Why Intelligence Keeps Appearing

So why has intelligence evolved more than once? The short answer is that flexible behavior can be enormously valuable in unstable worlds. Bodies can evolve only so fast. A sharp beak, a strong jaw, or camouflage pattern works best when the problem stays familiar. But when food changes, rivals bluff, habitats shift, and opportunities appear unexpectedly, a nervous system that can learn new tricks becomes a powerful adaptation.

This does not mean intelligence is inevitable. Plenty of species do beautifully without it. Jellyfish are not losing sleep over algebra. Crocodiles have been spectacularly successful for millions of years without hosting philosophy seminars. Evolution favors what works, not what impresses humans. But when certain pressures combine, especially social complexity, ecological challenge, and the chance to learn over time, intelligence can emerge as a winning strategy.

Scientists still argue over how to define intelligence across species. Tool use alone is not enough. Social skill alone is not enough. The best approach is to think of intelligence as a package of capacities: learning, memory, problem-solving, flexibility, and sometimes social inference. Different animals mix these traits in different proportions. A crow is not a feathered chimp. A dolphin is not a wet philosopher. An octopus is not an underwater toddler with eight sleeves. Each lineage evolved its own kind of cleverness.

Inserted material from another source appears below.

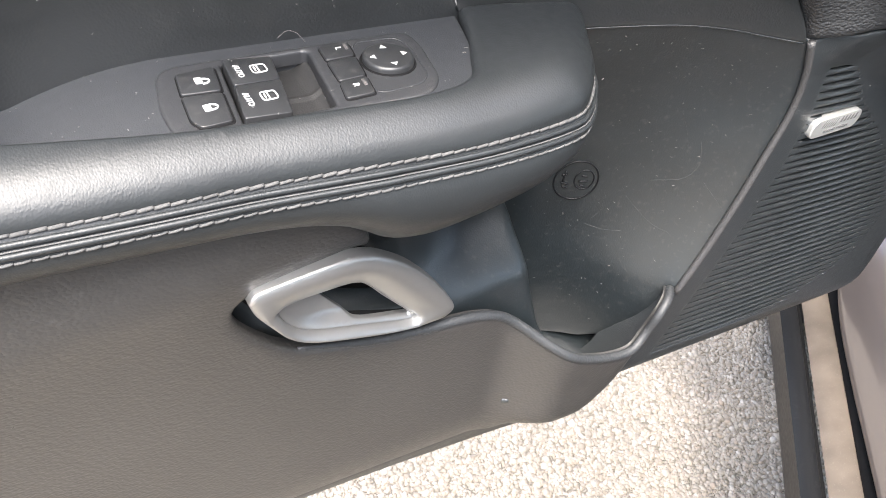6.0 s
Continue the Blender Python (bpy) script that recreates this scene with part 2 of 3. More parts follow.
def sheet(outline, height, place, step=0.006, roll=0.003, skirt=0.012, holes=()):
    """A skin over a closed outline: height(a, b) gives its relief, the rim is rolled over and turned back by skirt."""
    from mathutils.geometry import delaunay_2d_cdt
    loops = [even(outline, step * 0.6, True)] + [even(h, step * 0.6, True) for h in holes]
    rim = np.vstack(loops)
    lo, hi = loops[0].min(0), loops[0].max(0)
    ga, gb = np.meshgrid(np.arange(lo[0], hi[0], step), np.arange(lo[1], hi[1], step * 0.87))
    ga = ga + (np.arange(ga.shape[0]) % 2)[:, None] * step / 2
    ga, gb = ga.ravel(), gb.ravel()

    def within(a, b):
        ok = inside(a, b, loops[0])
        for h in loops[1:]:
            ok &= ~inside(a, b, h)
        return ok

    def rim_distance(a, b):
        d = distance(a, b, loops[0], True)
        for h in loops[1:]:
            d = np.minimum(d, distance(a, b, h, True))
        return d
    keep = within(ga, gb)
    ga, gb = ga[keep], gb[keep]
    keep = rim_distance(ga, gb) > max(roll * 1.1, step * 0.45)
    inner = [np.stack([ga[keep], gb[keep]], 1)]
    if roll:
        for share in (0.12, 0.4, 0.95):
            for lp in loops:
                t = np.roll(lp, -1, 0) - np.roll(lp, 1, 0)
                t /= np.maximum(np.linalg.norm(t, axis=1), 1e-9)[:, None]
                for sign in (1, -1):
                    q = lp + sign * share * roll * np.stack([-t[:, 1], t[:, 0]], 1)
                    ok = within(q[:, 0], q[:, 1])
                    q = q[ok]
                    if len(q):
                        inner.append(q[rim_distance(q[:, 0], q[:, 1]) > share * roll * 0.8])
    pts = np.vstack([rim] + inner)
    edges, base = [], 0
    for lp in loops:
        n = len(lp)
        edges += [(base + k, base + (k + 1) % n) for k in range(n)]
        base += n
    vs, _, tris, origin, _, _ = delaunay_2d_cdt([Vector(p) for p in pts], edges, [], 0, 1e-6)
    vs = np.array([tuple(v) for v in vs])
    tris = np.array([f for f in tris if len(f) == 3])
    mid = vs[tris].mean(1)
    tris = tris[within(mid[:, 0], mid[:, 1])]
    a, b = vs[:, 0], vs[:, 1]
    d = rim_distance(a, b)
    h = np.array(height(a, b), float) * np.ones(len(a))
    if roll:
        e = np.clip(d, 0, roll)
        h = h - (roll - np.sqrt(np.maximum(roll ** 2 - (roll - e) ** 2, 0)))
    xyz = place(a, b, h)
    faces = [tuple(f) for f in tris]
    # the rim turned back
    used = {}
    for f in faces:
        for i, j in ((f[0], f[1]), (f[1], f[2]), (f[2], f[0])):
            used[(i, j)] = used.get((i, j), 0) + 1
    border = [(i, j) for i, j in used if (j, i) not in used]
    if skirt:
        first = len(xyz)
        ids = sorted({i for e in border for i in e})
        back = {i: first + k for k, i in enumerate(ids)}
        ids = np.array(ids)
        xyz = np.vstack([xyz, place(a[ids], b[ids], h[ids] - skirt)])
        faces += [(j, i, back[i], back[j]) for i, j in border]
    # outward facing
    if len(tris):
        x = xyz[np.array(faces[0])[:3]]
        n = np.cross(x[1] - x[0], x[2] - x[0])
        up = place(np.array([0.0]), np.array([0.0]), np.array([1.0]))[0]
        if n @ up < 0:
            faces = [tuple(reversed(f)) for f in faces]
    return xyz, faces


def tube(line, radius, sides=8, closed=False):
    """A round cord along a line of places."""
    p = np.array(line, float)
    t = np.gradient(p, axis=0) if not closed else np.roll(p, -1, 0) - np.roll(p, 1, 0)
    t /= np.linalg.norm(t, axis=1)[:, None]
    ref = np.array([0.0, 1.0, 0.0]) if abs(t[:, 1]).max() < 0.9 else np.array([0.0, 0.0, 1.0])
    if abs(t @ ref).max() > 0.97:
        ref = np.array([0.577, 0.577, 0.577])
    s = np.cross(t, ref)
    s /= np.linalg.norm(s, axis=1)[:, None]
    n = np.cross(s, t)
    rad = np.broadcast_to(radius, len(p))
    ang = np.arange(sides) / sides * 2 * np.pi
    xyz = (p[:, None] + rad[:, None, None] * (np.cos(ang)[None, :, None] * s[:, None] + np.sin(ang)[None, :, None] * n[:, None])).reshape(-1, 3)
    faces = []
    m = len(p)
    for k in range(m if closed else m - 1):
        for j in range(sides):
            a, b = k * sides + j, k * sides + (j + 1) % sides
            c, d = ((k + 1) % m) * sides + (j + 1) % sides, ((k + 1) % m) * sides + j
            faces.append((a, d, c, b))
    if not closed:
        faces.append(tuple(range(sides)))
        faces.append(tuple(reversed(range((m - 1) * sides, m * sides))))
    return xyz, faces


def joined(pieces):
    vs, fs, n = [], [], 0
    for v, f in pieces:
        vs.append(np.array(v))
        fs += [tuple(i + n for i in one) for one in f]
        n += len(v)
    return np.vstack(vs), fs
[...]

That is the real lesson. Intelligence is not a single summit but a landscape with several peaks. Humans occupy one of them, and we have decorated ours with language, technology, and an unfortunate fondness for meetings. But other peaks exist. Evolution climbed them separately, using different materials, in different eras, for different reasons. The smartest animals on Earth are not copies of us. They are evidence that when life faces hard problems, it sometimes solves them with brains. More than once.